A SHOP staffed by a small army of volunteers has opened in Brightwell-cum-Sotwell near Wallingford, eight years after the last village store closed.

More than 100 local people have been involved in setting up the £150,000 store, behind the village hall, and it has finally opened for business after years of planning.

Although there is a paid manager, all the other work is being done by volunteers.

And alongside all the normal products sold in a village shop are dozens of locally grown or created items.

Filling the shelves are honey, wine, bread and cards produced in the village, plus flour from Wantage, wool from Didcot, meat from Cholsey and eggs from Milton.

Even surplus vegetables from villagers’ allotments are being sold.

Shop chairman Celia Collett, who started campaigning to keep a shop in the village in 2002, said the project had brought the community together.

She said: “There are 60 volunteers on shifts, just for one or two hours each.

“On top of that we have lots of people still helping in the background. There are so many people in the community involved it is hard to put a number on it.”

She added: “It has given the village a new centre.

“We have an excellent pub already, but now children can come in and buy their sweets here.

“It is absolutely wonderful they can do that again by themselves in their own village.”

Stephanie Clelland, the shop manager, added: “We are trying to work out what people want and get a regular rota up-and-running.

“We have already got lots of suggestions about different products, and we have to sieve them out so we are a real community shop and also a viable business.”

The shop, housed in a purpose-built eco-friendly extension at the back of the village hall, is open from 8.30am to 6pm on weekdays, 9am to 1pm on Saturdays and 9am to noon on Sundays.

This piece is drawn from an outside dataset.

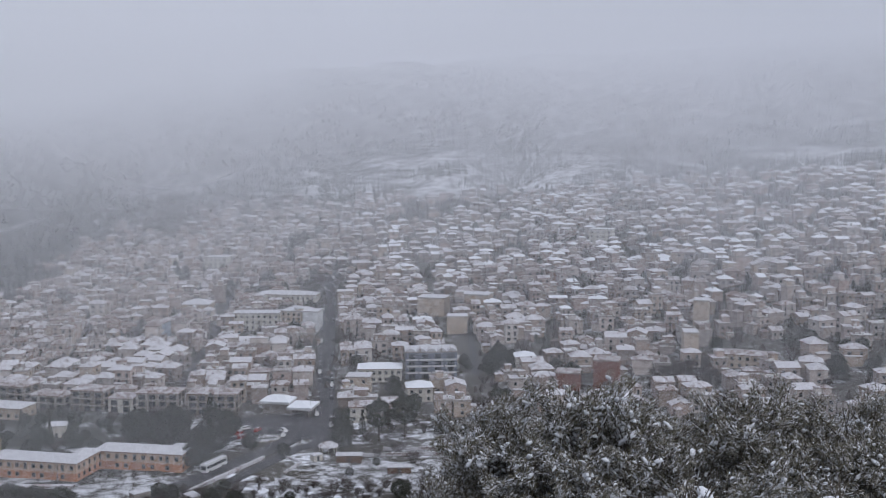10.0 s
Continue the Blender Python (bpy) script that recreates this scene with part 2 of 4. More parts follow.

Mrs Collett urged other villages who want to set up similar projects to contact Oxfordshire Rural Community Council, which helps the growing number of community-run shops to thrive.

The last shop in Brightwell closed in June 2002, and villagers raised £70,000 through a local share issue to help fund the new project.

A formal opening, by journalist and TV presenter Charlie Brooker, whose parents live in the village and whose grandmother used to run the Church Lane sweet shop, and Ron Wood, the former village schoolmaster whose sister ran the general stores, will take place on October 2.